Poza tym zauważ, że Paweł nawiązuje w tym wersecie do poetygreckiego (niestety nie wiem do jakiego) i mówi, "jak to powiedzieli niektórzy z waszych poetów: z jego bowiem rodu jesteśmy". Osobiście dostrzegam większy związek pierwszej części zdania z drugą kiedy jest ona przetłumaczona właśnie jako "dzięki niemu..." To zdanie bowiem pokazuje na przyczynę naszego istnienia i "źródło, ojcostwo" Boga dla jego stworzenia, co wiąże się z drugą częścią cutatu Pawła i nawiązaniu do poety i "rodu Bożego" W przypadku tłumaczenia zaś "w nim..." takiego związku już nie widać, albo trudno przynajmniej go zobaczyć.

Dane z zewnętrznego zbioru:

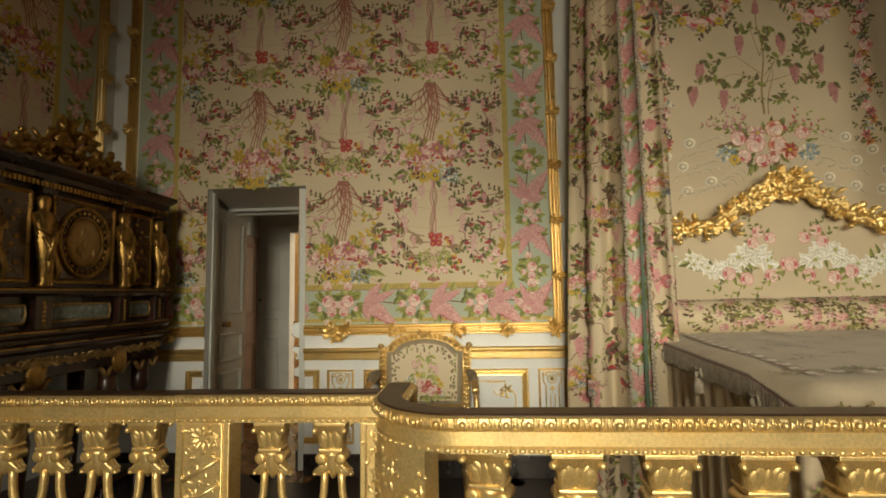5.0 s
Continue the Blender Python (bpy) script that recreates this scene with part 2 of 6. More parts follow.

Dorabiasz swą teorię pod Pismo. Wyjaśnienie Pawła miało wskazywać na to, że Bóg jest bardzo bliski nam, jak ktoś właśnie z naszego rodu. Twoje tłumaczenie, że chodziło tu o to, że przez fakt kreacji jest on dla nas jak ktoś z naszego rodu jawi się jako naciągane pod wcześniejszą tezę.
Powiedz, tak uczciwie , nie sądzisz, że jest to lepsze tłumaczenie?
Nie sądzę.
I nie mów mi o zmienianiu prostego znaczenia słów, bo każde słowo, a w szczególności zaimki i przyimki przynajmniej w grece są tłumaczone w zależności od kontekstu w jakim zostały użyte. I nie jest to żadne zmienianie ich sensu, lecz odnajdywanie właściwego sensu w jakim użył go autor w danym kontekście i w danym zdaniu.
Problem w tym, że u ciebie dane słowa Pisma są tłumaczone w zależności od twoich różnych dziwnych potrzeb i filozofii życiowych, nie od kontekstu (chyba, że przez kontekst rozumieć twe własne dziwne koncepcje). Tak było też w przypadku tekstów o preegzystencji Jezusa, gdzie nagle w wielu z nich słowa już nie oznaczały tego co zwykle, ale to co oznaczają rzadko kiedy, tylko dlatego, że nie odpowiadała ci koncepcja preegzystencji. Podobnie teraz,
en, które prawie zawsze znaczy "w" nie będzie już pewnie dla ciebie nigdy znaczyć "w", kiedy tylko mowa w Piśmie o tym, że jesteśmy "w Bogu" itd., tylko dlatego, że od razu wychodzi ci z tego jakimś przedziwnym sposobem panenteizm.
Nie odpowiedziałeś mi też jak intuicyjnie przetłumaczyłbyś Dz 7:29 i dlaczego wszyscy tłumacze wybierają takie "nieintuicyjne tłumaczenie" i nie tłumaczą "w to słowo", lecz "z powodu tego słowa" lub "na to słowo"? Przykładów mógłbym mnożyć, dziwię się, że nie bierzesz pod uwagę kontekstu danego słowa i nalegasz na jego znaczenie "umiejscawiające".
Jak wyżej, kontekst danego tekstu Pisma to nie twoje własne wizje i zachcianki.